• STATED PROBLEM
Collect each line holding the string "with".

• INPUT ROWS
┌──
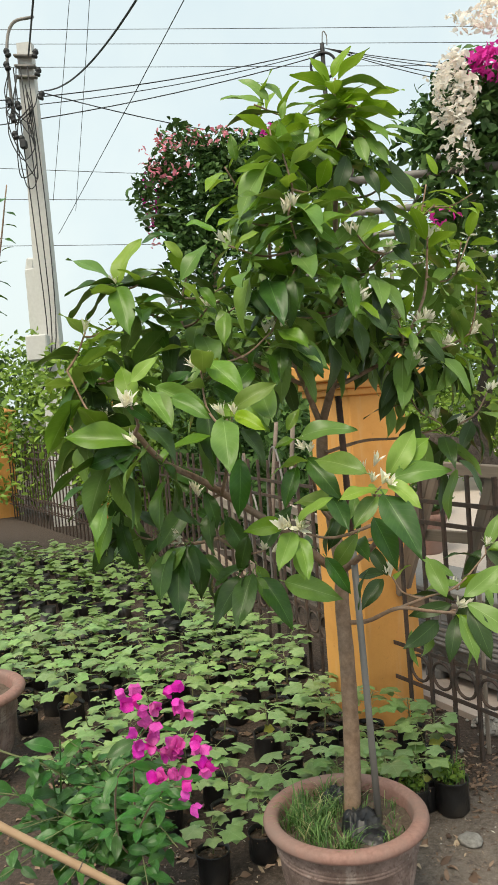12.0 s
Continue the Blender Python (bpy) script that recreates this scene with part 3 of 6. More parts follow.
magnolia.shoot(0.168, 1.108, 2.473, 10, 0.197, 0.35, 0, 24, (0, -0.1, 0.3))
magnolia.shoot(0.085, 1.446, 2.474, 9, 0.197, 0.3, 0, 25, (0, 0, 0.3))
magnolia.shoot(0.273, 1.169, 2.397, 9, 0.197, 0.1, 1, 26, (0, -0.2, 0))
magnolia.shoot(0.346, 1.300, 2.600, 10, 0.197, 0.2, 0, 27, (0, -0.1, 0.3))
magnolia.shoot(0.350, 1.340, 2.770, 10, 0.197, 0.6, 0, 28, (0, 0, 0.6), 0.2)
magnolia.shoot(0.318, 1.500, 2.211, 9, 0.209, 0.1, 1, 29)
magnolia.shoot(0.509, 1.431, 1.990, 9, 0.197, 0.1, 2, 30, (0, -0.2, 0))
magnolia.shoot(0.612, 1.533, 1.974, 9, 0.197, 0.1, 2, 32, (0.1, -0.2, 0))
magnolia.shoot(0.807, 1.750, 1.946, 9, 0.197, 0.15, 2, 33, (0.3, -0.1, 0))
magnolia.shoot(0.664, 1.694, 2.297, 9, 0.197, 0.2, 2, 34, (0.2, 0, 0.2))
magnolia.shoot(0.690, 1.800, 2.520, 8, 0.197, 0.5, 0, 35, (0.2, 0, 0.4))
magnolia.shoot(0.780, 1.800, 2.180, 9, 0.197, 0.2, 1, 36, (0.3, 0, 0.1))
magnolia.shoot(0.649, 1.659, 1.634, 6, 0.17, 0.1, 2, 37, (0.1, -0.2, 0))
magnolia.shoot(0.768, 1.901, 1.60, 5, 0.197, 0.1, 2, 38, (0.3, 0, 0))
magnolia.shoot(0.50, 1.45, 2.45, 9, 0.197, 0.15, 0, 39, (0.2, 0, 0.2))
magnolia.shoot(0.47, 1.35, 2.20, 9, 0.209, 0.1, 1, 40, (0.2, -0.2, 0))
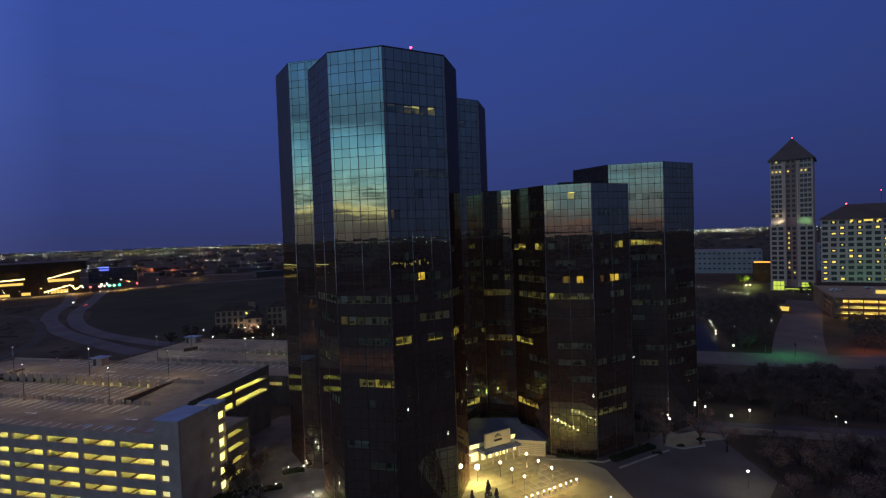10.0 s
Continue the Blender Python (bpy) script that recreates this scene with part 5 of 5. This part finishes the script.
blocks_s = Shape()
for _ in range(900):
    r, a = math.exp(rc.uniform(math.log(420), math.log(4200))), rc.uniform(0, math.tau)
    x, y = r * math.cos(a), r * math.sin(a)
    if in_view_gap(x, y) or 120 < x < 330 and 150 < y < 640:
        continue
    w, d, h = rc.uniform(12, 60), rc.uniform(12, 40), rc.uniform(3, 8) + (rc.random() < 0.05) * 12
    t = rc.choice((0, 0.24, 0.8))
    c, s = math.cos(t), math.sin(t)
    blocks_s.prism([(x + c * u - s * v, y + s * u + c * v) for u, v in ((-w / 2, -d / 2), (w / 2, -d / 2), (w / 2, d / 2), (-w / 2, d / 2))], 0, h)
thing("city_blocks", "distant low houses and sheds in the dusk", "city", blocks_s, surface("far_roofs", (0.04, 0.036, 0.037), (0.085, 0.077, 0.078), 0.02, 0.8, bump=0.0), kind="stuff")
woods = Shape()
for _ in range(4300):
    r, a = math.exp(rc.uniform(math.log(430), math.log(4500))), rc.uniform(0, math.tau)
    x, y = r * math.cos(a), r * math.sin(a)
    if in_view_gap(x, y) or 120 < x < 330 and 150 < y < 640:
        continue
    g, h = rc.uniform(4, 12), rc.uniform(5, 11)
    v = [(x + g * math.cos(k * math.tau / 6) * rc.uniform(0.6, 1.2), y + g * math.sin(k * math.tau / 6) * rc.uniform(0.6, 1.2), rc.uniform(0.3, 0.75) * h) for k in range(6)]
    foot = [(x + (p[0] - x) * 1.25, y + (p[1] - y) * 1.25, -0.3) for p in v]
    woods.solid(v + [(x + rc.uniform(-2, 2), y + rc.uniform(-2, 2), h)] + foot, [(k, (k + 1) % 6, 6) for k in range(6)] + [(7 + k, 7 + (k + 1) % 6, (k + 1) % 6, k) for k in range(6)], True)
thing("far_woods", "dark distant woods between the houses", "woods", woods, surface("far_foliage", (0.035, 0.030, 0.026), (0.075, 0.062, 0.052), 0.05, 0.9, bump=0.0), kind="stuff")
ring = Shape()
last = None
for k in range(241):
    a = k * math.tau / 240
    h = 11 + 5 * noise.noise(Vector((math.cos(a) * 9, math.sin(a) * 9, 0))) + 5 * noise.noise(Vector((math.cos(a) * 40, math.sin(a) * 40, 3)))
    p = (4780 * math.cos(a), 4780 * math.sin(a))
    now = ((p[0], p[1], -2), (p[0], p[1], h))
    if last:
        ring.face([last[0], now[0], now[1], last[1]])
    last = now
tagged(new("backdrop", ring.mesh("backdrop", surface("far_ridge", (0.05, 0.05, 0.066), (0.09, 0.09, 0.11), 0.002, 0.9, bump=0.0))), "dark wooded ridge along the horizon", "ridge", kind="structure")


def lamp_material(name, colours, strength):
    m = bpy.data.materials.new(name)
    m.use_nodes = True
    n, l = m.node_tree.nodes, m.node_tree.links
    b = n["Principled BSDF"]
    g = n.new("ShaderNodeNewGeometry")
    ramp = n.new("ShaderNodeValToRGB")
    ramp.color_ramp.interpolation = "CONSTANT"
    e = ramp.color_ramp.elements
    while len(e) < len(colours):
        e.new(0.5)
    for el, (p, c) in zip(e, colours):
        el.position, el.color = p, (*c, 1)
    l.new(g.outputs["Random Per Island"], ramp.inputs[0])
    l.new(ramp.outputs[0], b.inputs["Emission Color"])
    b.inputs["Emission Strength"].default_value = strength
    m.cycles.emission_sampling = "NONE"
    return m


CITY_TONES = [(1.0, 0.86, 0.55), (0.32, 0.28, 0.18), (1.0, 0.97, 0.86), (0.36, 0.35, 0.31), (0.8, 0.95, 0.72), (0.28, 0.33, 0.24), (1.0, 0.60, 0.22), (0.34, 0.19, 0.07), (0.75, 0.86, 1.0), (0.30, 0.34, 0.42), (1.0, 0.95, 0.75), (0.5, 0.48, 0.42), (1.0, 0.10, 0.06), (0.15, 0.25, 1.0)]
CITY = lamp_material("city_lamp", [(k / 12.6, c) for k, c in enumerate(CITY_TONES[:12])] + [(0.965, CITY_TONES[12]), (0.987, CITY_TONES[13])], 24.0)
FAINT = lamp_material("city_lamp_faint", [(0.0, (1.0, 0.78, 0.42)), (0.4, (1.0, 0.9, 0.7)), (0.75, (1.0, 0.5, 0.16)), (0.95, (0.8, 0.9, 1.0))], 2.4)
bright_s, faint_s = Shape(), Shape()


def spot(shape, x, y, z, r):
    r *= 0.6
    shape.solid([(x - r, y, z), (x, y - r, z), (x + r, y, z), (x, y + r, z), (x, y, z + r), (x, y, z - r)], [(0, 1, 4), (1, 2, 4), (2, 3, 4), (3, 0, 4), (1, 0, 5), (2, 1, 5), (3, 2, 5), (0, 3, 5)])


for _ in range(1300):
    r, a = 420 + 4300 * rc.random() ** 1.15, rc.uniform(0, math.tau)
    x, y = r * math.cos(a), r * math.sin(a)
    if in_view_gap(x, y) or 120 < x < 330 and 150 < y < 640:
        continue
    if 60 < x < 900 and 300 < y < 2300 and rc.random() < 0.8:
        continue
    spot(bright_s if rc.random() < 0.4 else faint_s, x, y, rc.uniform(4, 10), r * rc.uniform(0.0002, 0.00045))
# scattered street and yard lamps over the western suburbs
for _ in range(280):
    a, r = rc.uniform(1.75, 2.75), 560 + 2300 * rc.random()
    x, y = r * math.cos(a), r * math.sin(a)
    if not in_view_gap(x, y):
        spot(bright_s if rc.random() < 0.55 else faint_s, x, y, rc.uniform(3, 9), r * rc.uniform(0.00016, 0.00042))
# lamps of the southern streets and lots, seen in the glass
for _ in range(800):
    a, r = rc.uniform(math.pi, math.tau), 210 + 1800 * rc.random()
    spot(bright_s if rc.random() < 0.5 else faint_s, r * math.cos(a), r * math.sin(a), rc.uniform(3, 8), r * rc.uniform(0.00016, 0.00036))
for _ in range(360):
    a, r = rc.uniform(1.75, 2.75), 1500 + 3200 * rc.random()
    spot(bright_s, r * math.cos(a), r * math.sin(a), rc.uniform(4, 20), r * rc.uniform(0.0002, 0.00038))
# rows of lamps along far streets, and a dense belt near the horizon
for _ in range(110):
    r, a = rc.uniform(700, 4400), rc.uniform(0, math.tau)
    x, y, t = r * math.cos(a), r * math.sin(a), rc.choice((0.0, 0.24, 1.57, 0.9))
    pick = bright_s if rc.random() < 0.5 else faint_s
    for k in range(rc.randint(5, 14)):
        px, py = x + math.cos(t) * k * 34 + rc.uniform(-6, 6), y + math.sin(t) * k * 34 + rc.uniform(-6, 6)
        if not in_view_gap(px, py):
            spot(pick, px, py, 9, r * rc.uniform(0.0003, 0.0006))
for _ in range(3000):
    a, r = rc.uniform(0, math.tau), rc.uniform(3000, 4740)
    if 1.0 < a < 1.45 and rc.random() < 0.6:
        continue
    if noise.noise(Vector((math.cos(a) * 26, math.sin(a) * 26, r * 0.002))) < rc.uniform(-0.3, 0.45):
        continue
    spot(bright_s if rc.random() < 0.5 else faint_s, r * math.cos(a), r * math.sin(a), rc.uniform(4, 20), r * rc.uniform(0.0003, 0.0008))
# short rows of white yard lamps across the western suburbs
for _ in range(46):
    a, r = rc.uniform(1.8, 2.6), rc.uniform(900, 3000)
    x, y = r * math.cos(a), r * math.sin(a)
    if in_view_gap(x, y):
        continue
    gap = rc.uniform(11, 20)
    for k in range(rc.randint(2, 5)):
        spot(bright_s, x - math.sin(a) * k * gap, y + math.cos(a) * k * gap, 9 + rc.uniform(-1, 1), r * rc.uniform(0.0005, 0.0008))
# nearer yard lamps beyond the field
rn = random.Random(77)
for _ in range(260):
    a, r = rn.uniform(1.75, 2.6), rn.uniform(1000, 4200)
    x, y = r * math.cos(a), r * math.sin(a)
    if not in_view_gap(x, y):
        spot(bright_s if rn.random() < 0.7 else faint_s, x, y, rn.uniform(5, 14), r * rn.uniform(0.0003, 0.0006))
for _ in range(75):
    a, r = rn.uniform(1.75, 2.5), rn.uniform(600, 1250)
    x, y = r * math.cos(a), r * math.sin(a)
    if not in_view_gap(x, y):
        spot(bright_s, x, y, rn.uniform(8, 12), r * rn.uniform(0.0004, 0.0008))
# floodlit yards on the north-eastern horizon
for _ in range(330):
    a, r = radians(90 - rc.uniform(9, 29)), rc.uniform(2850, 3250)
    spot(bright_s, 34 + r * math.sin(radians(90) - a), -90 + r * math.sin(a), rc.choice((12, 20, 22, 24)) + rc.uniform(-2, 2), rc.uniform(0.7, 1.6))
tagged(thing("city_lights", "countless bright lamps of the distant city", "lights", bright_s, CITY), kind="stuff")
tagged(thing("city_lights", "countless faint lamps of the distant city", "lights", faint_s, FAINT), kind="stuff")

WILD = surface("dark_woodland", (0.036, 0.027, 0.025), (0.080, 0.062, 0.056), 0.05, 0.95, bump=0.3)
sheet("woodland", "dark bare woodland south of the towers", "woods", [(-1600, -1600), (1600, -1600), (1600, 40), (300, 60), (180, 52), (73, 52), (73, 36), (67, 20), (63, 8.5), (14, 8.5), (10, -2), (-60, -2), (-1600, -58)], 0.04, WILD)
# sodium-lit parking lots and a service road south of the towers, seen in their glass
road("service road south of the towers", [(-400, -190), (-120, -165), (60, -170), (300, -200), (600, -180)], 12, 0.11, ASPHALT)
lot = sheet("parking_lot", "sodium-lit brown gravel parking lot", "parking lot", [(-130, -148), (-12, -148), (-12, -101), (-130, -101)], 0.07, surface("brown_gravel", (0.06, 0.04, 0.032), (0.22, 0.14, 0.11), 0.35, 0.9))
for x, y, p in ((-75, -122, 3900), (-48, -120, 3400), (-105, -125, 3900), (-25, -128, 3400), (40, -150, 3000), (100, -130, 3000), (20, -235, 3500), (-140, -210, 3500), (140, -220, 3500), (-220, -160, 3500)):
    lamp = thing("street_lamp", "orange sodium street lamp in the parking lot", "street lamp", group="parking lot lamps")
    part("pole", Shape().tube((x, y, 0), (x, y, 10.5), 0.14, 0.09, 6), STEEL, lamp)
    part("arm", Shape().beam((x, y, 10.4), (x + 1.6, y, 10.7), 0.10), STEEL, lamp)
    part("lens", Shape().ball((x + 1.6, y, 10.5), 0.05, 8, 5, 0.6), SODIUM, lamp)
    down = bpy.data.lights.new("bulb", "SPOT")
    down.energy, down.color, down.shadow_soft_size, down.spot_size, down.spot_blend = p, (1.0, 0.38, 0.08), 0.05, radians(150), 0.5
    head = new("bulb", down)
    head.location = (x + 1.6, y, 10.3)
    head.parent = lamp

station = thing("filling_station", "amber-lit filling station beyond the parking lot", "filling station")
part("canopy", Shape().box(-178, -151, -262, -246, 6.2, 8.0), CONCRETE, station)
part("fascia", Shape().box(-166, -150.6, -245.9, -245.6, 7.0, 8.0), glowing("station_fascia", (1.0, 0.36, 0.03), 1.8), station, "glowing amber fascia")
part("soffit_light", Shape().box(-176, -153, -260, -248, 6.1, 6.19), glowing("station_soffit", (1.0, 0.45, 0.06), 7.0), station, "glowing soffit")
for x in (-176, -165, -154):
    part("post", Shape().box(x - 0.3, x + 0.3, -254.3, -253.7, 0, 6.2), CONCRETE, station)
part("shop", Shape().box(-176, -153, -276, -268, 0, 5.5), STUCCO, station)
part("shop_front", Shape().box(-172, -160, -267.95, -267.8, 0.6, 4.4), glowing("station_shop", (1.0, 0.45, 0.08), 2.5), station, "lit shop front")

# a lit shopping street far to the south-east, seen in the tower's glass
strip = thing("shopping_strip", "long low shopping building with dim amber windows", "building")
ST = pose(720, -202, 0, 0, 0, 222)
part("wall", turned(Shape().box(0, 104, 0, 26, 0, 15), ST), DARK_WALL, strip)
part("roof", turned(Shape().box(-1, 105, -1.5, 27, 15, 16.2), ST), DARK_WALL, strip)
ST_GLOW = glowing("strip_window", (1.0, 0.66, 0.20), 0.9, base=0.05)
rw = random.Random(3)
for k in range(15):
    if rw.random() < 0.75:
        part("shop_window", turned(Shape().box(2 + k * 6.8, 2 + k * 6.8 + rw.uniform(2, 5.5), -0.2, -0.05, rw.choice((1.0, 8.6)), rw.choice((3.6, 11.2)) if k % 3 else 12.0), ST), ST_GLOW, strip, "dim amber shop window")
kiosk_row = thing("sign_building", "dark corner building with blue and yellow glowing sign bars", "building")
SB = pose(640, -304, 0, 0, 0, 242)
part("wall", turned(Shape().box(0, 34, 0, 20, 0, 24), SB), DARK_WALL, kiosk_row)
for z, x0, x1, tone in ((21.5, 3, 15, "y"), (19.0, 4, 9, "b"), (17.5, 9, 14, "b"), (14.0, 6, 20, "y"), (11.0, 18, 30, "y"), (9.5, 3, 8, "b"), (20.0, 27, 30, "b"), (7.0, 10, 18, "y")):
    part("sign_bar", turned(Shape().box(x0, x1, -0.5, -0.1, z, z + 0.9), SB), SIGN_TONES[tone], kiosk_row, "glowing sign bar")

# ---- the nearest panes and small pieces, one by one ----
for mesh, owner, where, *name in LATE:
    ob = new(name[0] if name else "pane", mesh)
    ob.matrix_basis = where
    ob.parent = owner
└──
• CORRECT RESPONSE
Continue the Blender Python (bpy) script that recreates this scene with part 3 of 6. More parts follow.
Continue the Blender Python (bpy) script that recreates this scene with part 5 of 5. This part finishes the script.
strip = thing("shopping_strip", "long low shopping building with dim amber windows", "building")
kiosk_row = thing("sign_building", "dark corner building with blue and yellow glowing sign bars", "building")